The Board of Directors acknowledges the following:

– The accounting records were properly prepared.

– The internal control system was founded on a sound basis and implemented effectively.

– There are no doubts about the company's ability to continue business.


The company acknowledges the following:

- The Company applies all the provisions contained in the Corporate Governance Regulations issued by the Capital Market Authority (CMA), except the provisions quoted below:

Article /Clause no.
  • Provision of Article/Clause
  • Reason
Provision of Article/Clause Reason
Article 54: Audit Committee Formation, Clause B The chairman of the audit committee shall be an Independent member The Board of Directors is of the opinion that the formation of the Audit Committee from five members, including one independent member of the Board of Directors and three members from outside the Board, is capable to achieve the independence that enhances the efficiency of the Committee's work.

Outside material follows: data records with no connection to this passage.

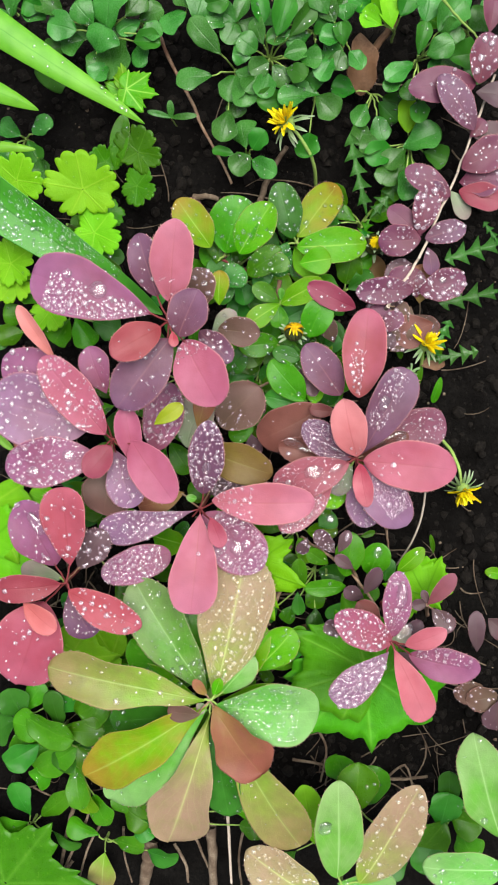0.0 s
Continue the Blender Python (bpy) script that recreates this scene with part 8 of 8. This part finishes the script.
leaf(weed, (-0.0127, 0.2178, 0.0290), (-0.0039, 0.2274, 0.0275), 0.0104, WEED, roll=9, shape=(0.72, 0.39), teeth=0, cup=0.5, wave=.05)
stem(weed, (-0.0218, 0.2139, 0.0120), (-0.0313, 0.2071, 0.0290), .0005, .0004, GREEN_STEM, (0, 0, .003), 'petiole', steps=5)
leaf(weed, (-0.0313, 0.2071, 0.0290), (-0.0462, 0.2048, 0.0300), 0.0100, WEED, roll=16, shape=(0.89, 0.49), teeth=0, cup=0.6, wave=.05)
stem(weed, (-0.0218, 0.2139, 0.0120), (-0.0357, 0.2121, 0.0290), .0005, .0004, GREEN_STEM, (0, 0, .003), 'petiole', steps=5)
leaf(weed, (-0.0357, 0.2121, 0.0290), (-0.0503, 0.2167, 0.0275), 0.0086, WEED, roll=6, shape=(1.03, 0.44), teeth=0, cup=0.5, wave=.05)

weed = plant('weed_clump', (-0.0625, 0.2207, 0.0000), 'clump of round-leaved green weeds on the soil', 'weed', 'weeds')
stem(weed, (-0.0625, 0.2207, 0.0000), (-0.0625, 0.2207, 0.0112), 0.0008, 0.0006, GREEN_STEM, (0, 0, 0))
stem(weed, (-0.0625, 0.2207, 0.0112), (-0.0608, 0.2150, 0.0270), .0005, .0004, GREEN_STEM, (0, 0, .003), 'petiole', steps=5)
leaf(weed, (-0.0608, 0.2150, 0.0270), (-0.0726, 0.2227, 0.0302), 0.0120, WEED, roll=-10, shape=(1.05, 0.41), teeth=0, cup=0.2, wave=.05)
stem(weed, (-0.0625, 0.2207, 0.0112), (-0.0619, 0.2142, 0.0270), .0005, .0004, GREEN_STEM, (0, 0, .003), 'petiole', steps=5)
leaf(weed, (-0.0619, 0.2142, 0.0270), (-0.0550, 0.2268, 0.0273), 0.0090, WEED, roll=-6, shape=(0.72, 0.41), teeth=0, cup=0.6, wave=.05)
stem(weed, (-0.0625, 0.2207, 0.0112), (-0.0604, 0.2149, 0.0270), .0005, .0004, GREEN_STEM, (0, 0, .003), 'petiole', steps=5)
leaf(weed, (-0.0604, 0.2149, 0.0270), (-0.0482, 0.2106, 0.0252), 0.0095, WEED, roll=6, shape=(0.89, 0.44), teeth=0, cup=0.3, wave=.05)
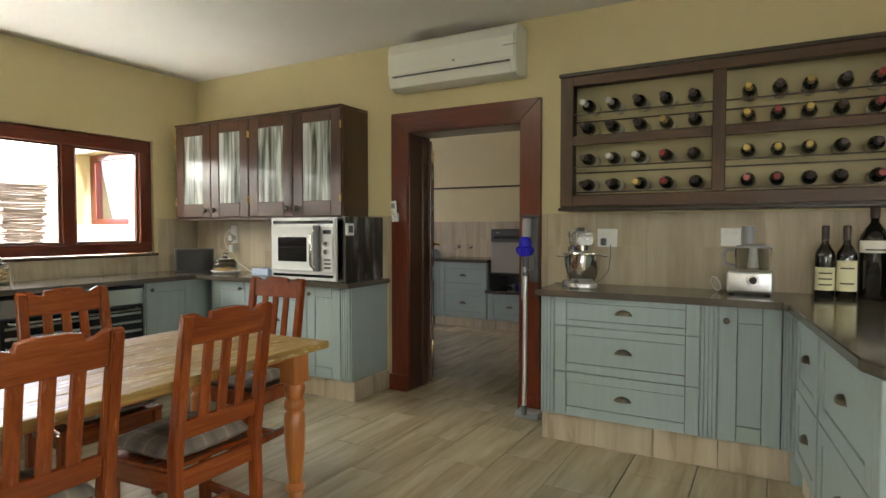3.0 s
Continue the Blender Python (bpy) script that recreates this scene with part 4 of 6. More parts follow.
# wine rack
RY0, RY1, RZ0, RZ1 = 1.06, 2.91, 1.435, 2.28
t = thing("wine_rack", (5.85, (RY0 + RY1) / 2, RZ0), 0, "wide dark oak wall wine rack full of bottles", "wine rack")


def rk(nm, a, b, mt, bev=0.004):
    return part(nm, box(B(), a, b, bev), (M_RACKIN if nm.startswith("face") else M_RACK)[mt], t, world_space=True)


rk("side_board", (5.6, RY0, RZ0 + 0.03), (5.848, RY0 + 0.03, RZ1 - 0.03), 2)
rk("side_board", (5.6, RY1 - 0.03, RZ0 + 0.03), (5.848, RY1, RZ1 - 0.03), 2)
rk("top_board", (5.6, RY0, RZ1 - 0.03), (5.848, RY1, RZ1), 1)
rk("bottom_board", (5.6, RY0, RZ0), (5.848, RY1, RZ0 + 0.03), 1)
rk("outer_moulding", (5.585, RY0 - 0.012, RZ1 - 0.012), (5.848, RY1 + 0.012, RZ1 + 0.012), 1)
rk("outer_moulding", (5.585, RY0 - 0.012, RZ0 - 0.015), (5.848, RY1 + 0.012, RZ0 + 0.004), 1)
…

It should be noted that the Committee chose a member from outside the Board as its Chairman based on its charter approved by the General Assembly.
Article 95: Formation of a Corporate Governance Committee If the Board forms a corporate governance committee, it shall assign to it the competences stipulated in Article (94) of these Regulations. Such committee shall oversee any matters relating to the implementation of governance and shall provide the Board with its reports and recommendations, at least once annually. Based on Article 50 of the Corporate Governance Regulations, which stipulates that the Board of Directors shall form specialized committees, based on the need and circumstances of the company, in a manner that enables it to perform effectively, the Board of Directors does not see a need to form a specialized committee on “corporate governance”. When the Board and all its existing committees, carry out their duties and achieve their objectives, they do inherently realize the corporate governance function and objectives.

- The company has not concluded any works or contracts of substantial interest to a member of the Board of Directors, or the Senior Executives, or any person related to any of them.